Yes, share price movements can affect employee motivation, particularly in firms where employees hold shares or receive stock options. Rising share prices may boost morale and loyalty, especially if employees anticipate financial gains. Conversely, falling share prices can create concern about the company’s performance, job security, or the value of share-based incentives. In public companies, high volatility may lead key staff to seek more stable opportunities, especially if share-based bonuses form a large part of their compensation.
Media coverage can heavily influence share prices and shareholder decisions. Positive stories about innovation, financial performance, or leadership often lead to increased demand for shares, pushing prices up. Negative coverage, such as scandals, regulatory breaches, or poor earnings forecasts, can rapidly reduce investor confidence and trigger sell-offs. Shareholders often use media narratives as a proxy for public perception, especially when lacking detailed financial knowledge, meaning sentiment can shift quickly based on headlines rather than fundamentals.
Practice Questions
Explain two reasons why shareholders might be interested in a company’s share price. (6 marks)
Shareholders are interested in a company’s share price because it affects their potential for capital gains. If the share price rises, they can sell their shares for a profit. This provides a return on investment without waiting for dividends. Another reason is that share price reflects the market’s perception of the business. A rising share price may indicate strong performance and good future prospects, which boosts investor confidence. Conversely, falling share prices may signal problems within the company and reduce shareholder wealth, leading to increased concern and possible pressure on management to make strategic changes.
Analyse how a fall in share price might affect the decisions made by a public limited company. (10 marks)

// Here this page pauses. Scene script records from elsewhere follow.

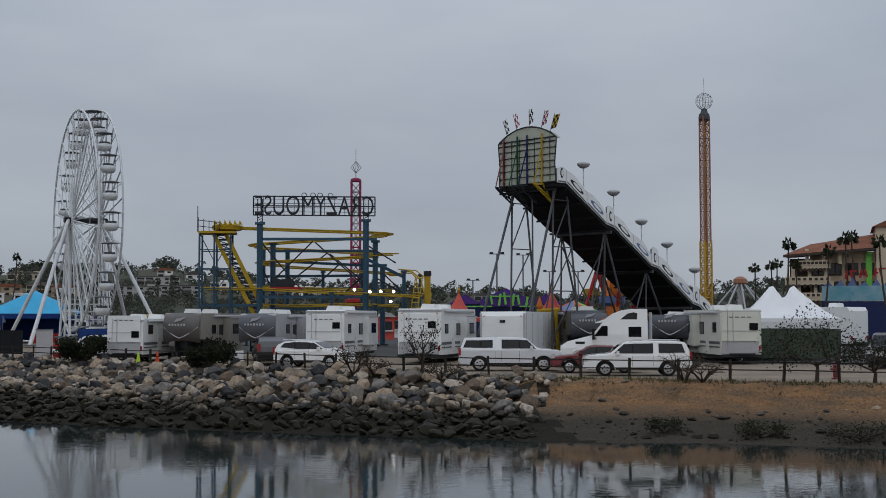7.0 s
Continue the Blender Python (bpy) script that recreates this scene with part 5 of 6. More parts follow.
    return t


SUV = [(2.72, 0.36), (2.84, 0.52), (2.85, 0.85), (2.78, 1.02), (2.55, 1.12), (1.62, 1.2), (1.42, 1.24), (0.78, 1.74), (0.55, 1.83), (-0.4, 1.88), (-2.1, 1.86), (-2.52, 1.8), (-2.72, 1.4), (-2.84, 1.1), (-2.86, 0.7), (-2.8, 0.36)]
CROSS = [(2.35, 0.36), (2.5, 0.55), (2.5, 0.8), (2.38, 0.98), (2.05, 1.08), (1.35, 1.18), (1.15, 1.24), (0.35, 1.64), (0.0, 1.72), (-0.9, 1.74), (-1.75, 1.66), (-2.2, 1.46), (-2.42, 1.12), (-2.5, 0.85), (-2.46, 0.36)]
PICKUP = [(2.75, 0.42), (2.9, 0.55), (2.92, 1.0), (2.82, 1.14), (2.5, 1.2), (1.75, 1.26), (1.55, 1.3), (0.95, 1.8), (0.72, 1.88), (-0.6, 1.92), (-0.82, 1.88), (-0.86, 1.9), (-2.35, 1.88), (-2.62, 1.84), (-2.86, 1.24), (-2.92, 1.2), (-2.92, 0.6), (-2.85, 0.42)]
SEDAN = [(2.2, 0.34), (2.36, 0.5), (2.34, 0.72), (2.1, 0.86), (1.2, 0.96), (0.45, 1.38), (0.1, 1.44), (-0.8, 1.42), (-1.5, 1.08), (-2.2, 1.02), (-2.36, 0.8), (-2.34, 0.34)]


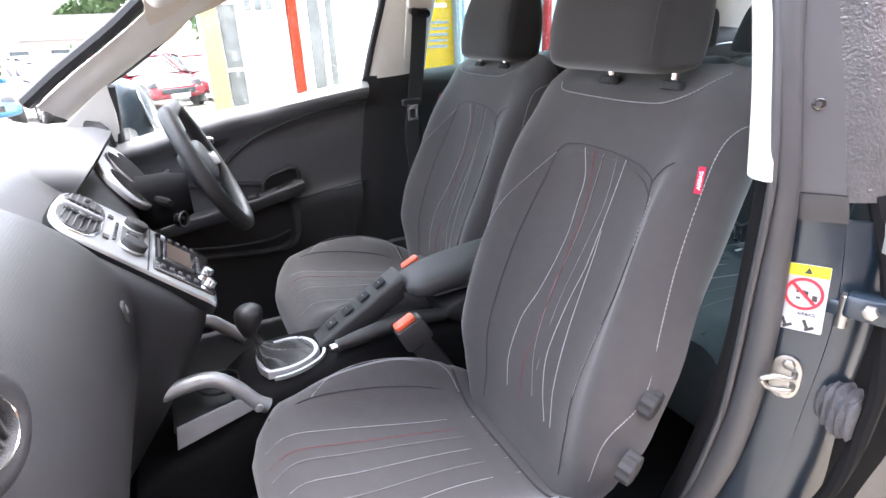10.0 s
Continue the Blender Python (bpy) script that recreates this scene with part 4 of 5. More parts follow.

A fall in share price can reduce investor confidence, leading to greater scrutiny of the company’s management. This may prompt the board to shift strategies, perhaps by cutting costs or increasing dividends to restore confidence. It can also make raising finance more difficult, as issuing new shares would raise less capital, possibly delaying expansion plans. Additionally, the company may become more vulnerable to a hostile takeover, influencing it to take defensive actions. Management might prioritise short-term performance improvements to appease shareholders rather than focusing on long-term investment strategies, which could affect innovation and future growth.